Data excerpt
━━━━━━━━━━━━━━━━━━━━━━━━━━━━━━

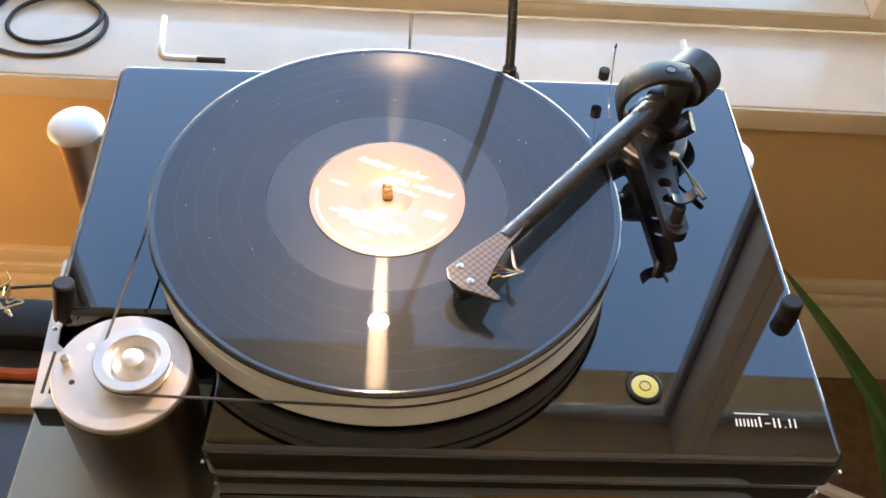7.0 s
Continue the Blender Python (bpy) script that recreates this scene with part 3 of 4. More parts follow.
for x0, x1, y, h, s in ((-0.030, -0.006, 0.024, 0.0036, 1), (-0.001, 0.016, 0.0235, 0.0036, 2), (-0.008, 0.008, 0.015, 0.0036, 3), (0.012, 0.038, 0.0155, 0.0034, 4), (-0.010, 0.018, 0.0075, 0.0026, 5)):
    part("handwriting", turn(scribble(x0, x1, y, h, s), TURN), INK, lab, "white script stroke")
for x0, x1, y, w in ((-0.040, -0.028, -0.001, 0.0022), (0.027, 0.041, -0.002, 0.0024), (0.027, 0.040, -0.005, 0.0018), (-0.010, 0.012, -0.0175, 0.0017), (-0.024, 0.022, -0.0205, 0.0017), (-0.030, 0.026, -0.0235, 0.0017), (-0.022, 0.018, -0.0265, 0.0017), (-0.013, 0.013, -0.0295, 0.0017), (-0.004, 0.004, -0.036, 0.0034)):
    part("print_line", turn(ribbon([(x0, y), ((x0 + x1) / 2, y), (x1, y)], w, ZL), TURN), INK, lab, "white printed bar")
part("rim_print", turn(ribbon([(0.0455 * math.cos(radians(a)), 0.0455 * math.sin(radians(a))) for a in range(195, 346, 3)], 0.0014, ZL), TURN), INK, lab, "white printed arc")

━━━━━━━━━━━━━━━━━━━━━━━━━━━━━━

Exercise
Write the listing out a second time exactly, dropping all images.

Task answer
7.0 s
Continue the Blender Python (bpy) script that recreates this scene with part 3 of 4. More parts follow.
for x0, x1, y, h, s in ((-0.030, -0.006, 0.024, 0.0036, 1), (-0.001, 0.016, 0.0235, 0.0036, 2), (-0.008, 0.008, 0.015, 0.0036, 3), (0.012, 0.038, 0.0155, 0.0034, 4), (-0.010, 0.018, 0.0075, 0.0026, 5)):
    part("handwriting", turn(scribble(x0, x1, y, h, s), TURN), INK, lab, "white script stroke")
for x0, x1, y, w in ((-0.040, -0.028, -0.001, 0.0022), (0.027, 0.041, -0.002, 0.0024), (0.027, 0.040, -0.005, 0.0018), (-0.010, 0.012, -0.0175, 0.0017), (-0.024, 0.022, -0.0205, 0.0017), (-0.030, 0.026, -0.0235, 0.0017), (-0.022, 0.018, -0.0265, 0.0017), (-0.013, 0.013, -0.0295, 0.0017), (-0.004, 0.004, -0.036, 0.0034)):
    part("print_line", turn(ribbon([(x0, y), ((x0 + x1) / 2, y), (x1, y)], w, ZL), TURN), INK, lab, "white printed bar")
part("rim_print", turn(ribbon([(0.0455 * math.cos(radians(a)), 0.0455 * math.sin(radians(a))) for a in range(195, 346, 3)], 0.0014, ZL), TURN), INK, lab, "white printed arc")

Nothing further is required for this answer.